:: Information shown ::

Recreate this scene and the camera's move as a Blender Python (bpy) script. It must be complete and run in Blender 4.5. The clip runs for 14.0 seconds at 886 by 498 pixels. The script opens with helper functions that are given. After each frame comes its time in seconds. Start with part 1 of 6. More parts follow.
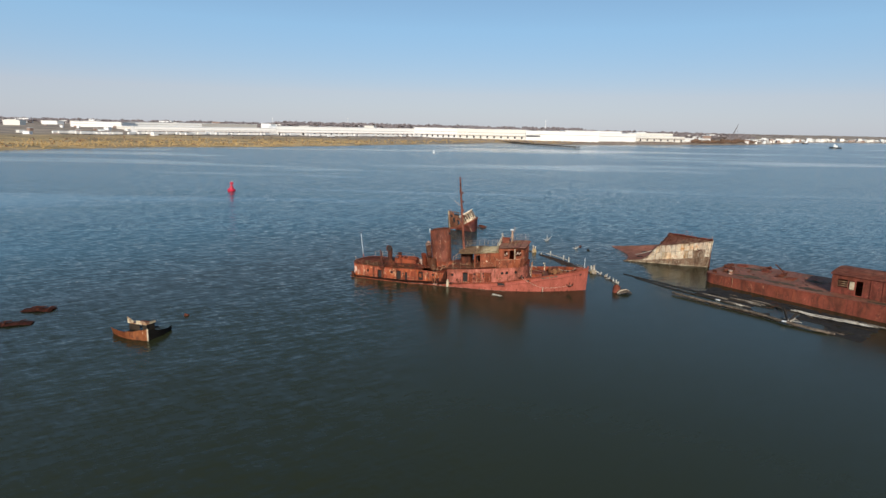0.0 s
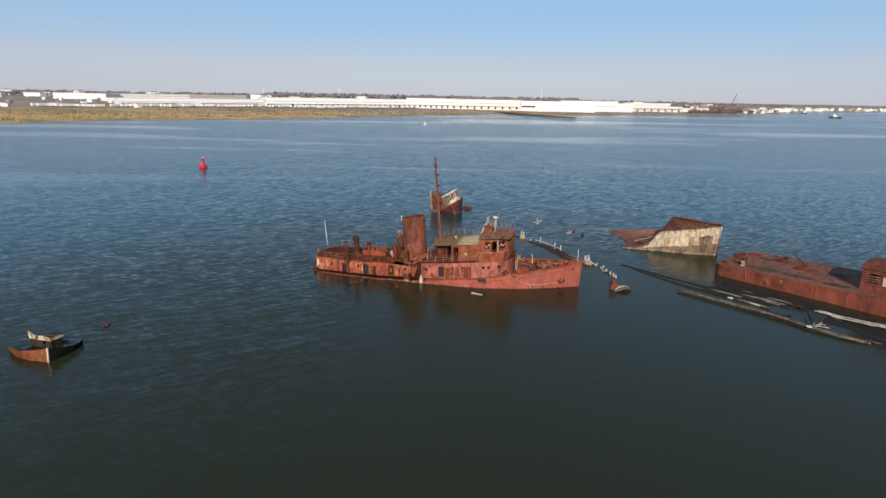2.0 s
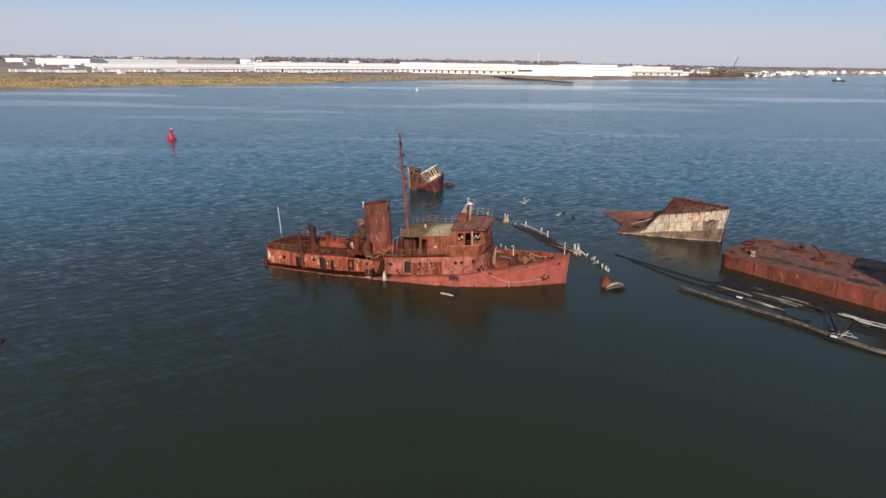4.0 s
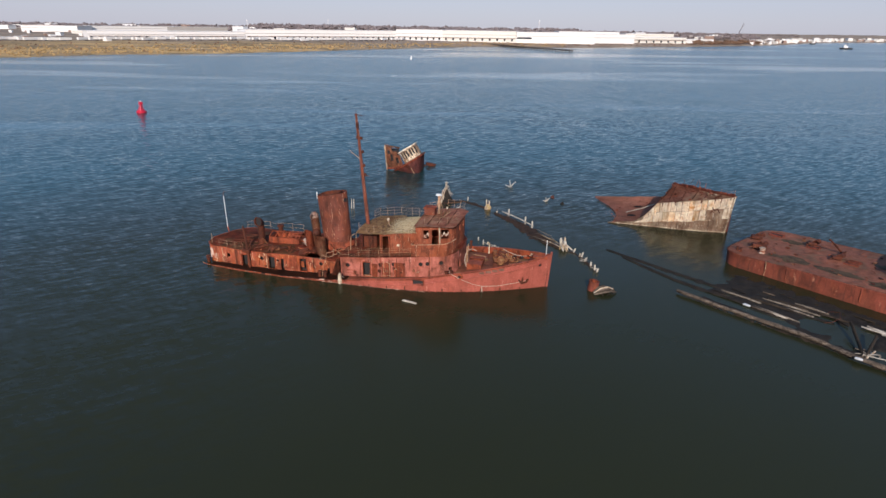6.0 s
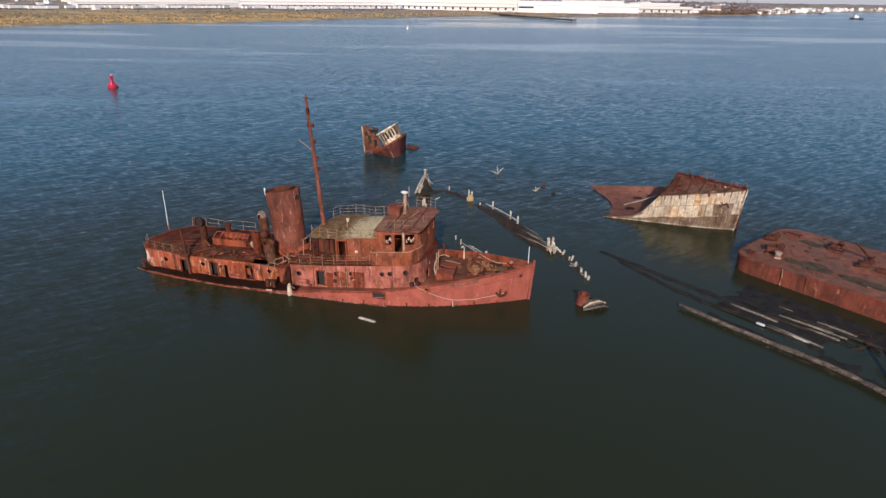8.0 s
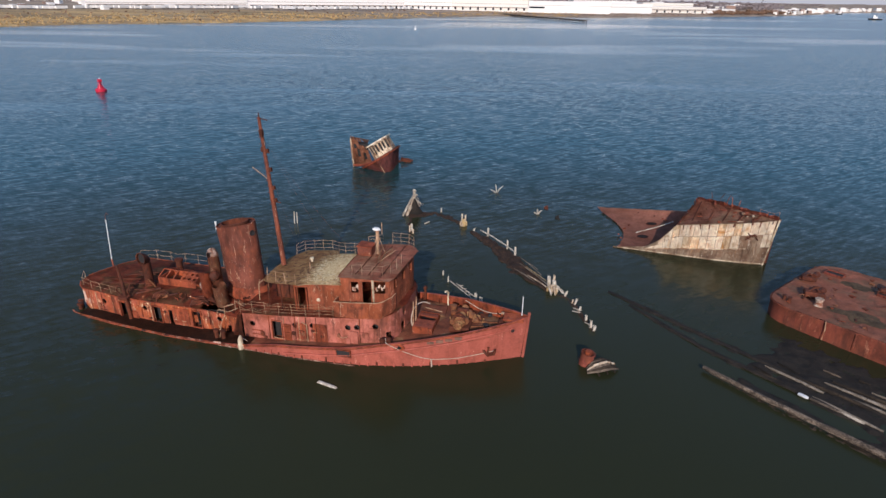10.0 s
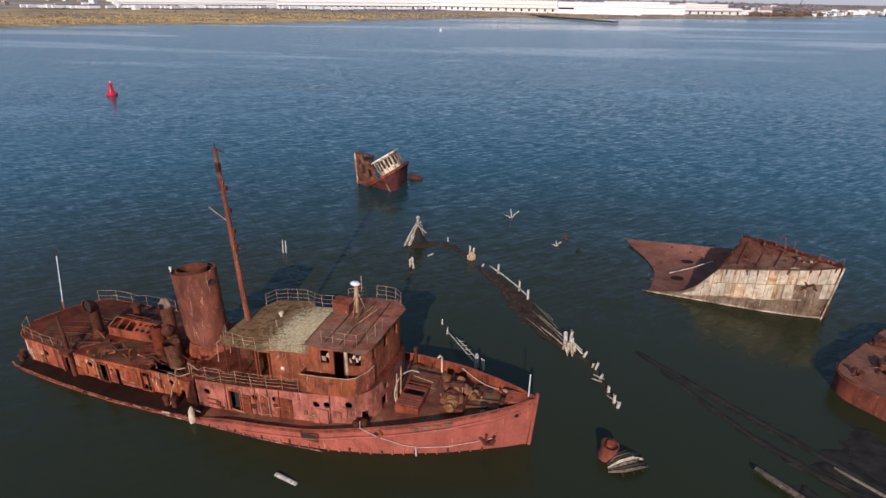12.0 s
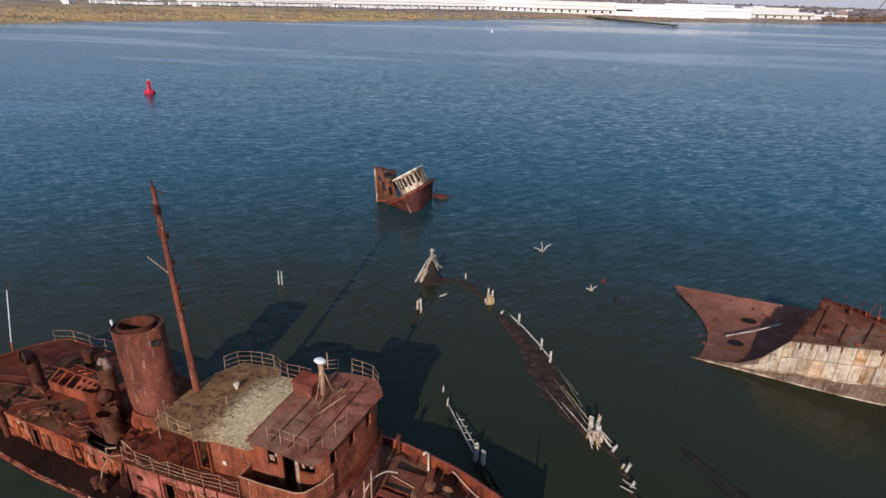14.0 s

:::

▶ Instructions for the task
Take the data above and repeat it exactly, leaving each picture out.

▶ The reply
Recreate this scene and the camera's move as a Blender Python (bpy) script. It must be complete and run in Blender 4.5. The clip runs for 14.0 seconds at 886 by 498 pixels. The script opens with helper functions that are given. After each frame comes its time in seconds. Start with part 1 of 6. More parts follow.
0.0 s
2.0 s
4.0 s
6.0 s
8.0 s
10.0 s
12.0 s
14.0 s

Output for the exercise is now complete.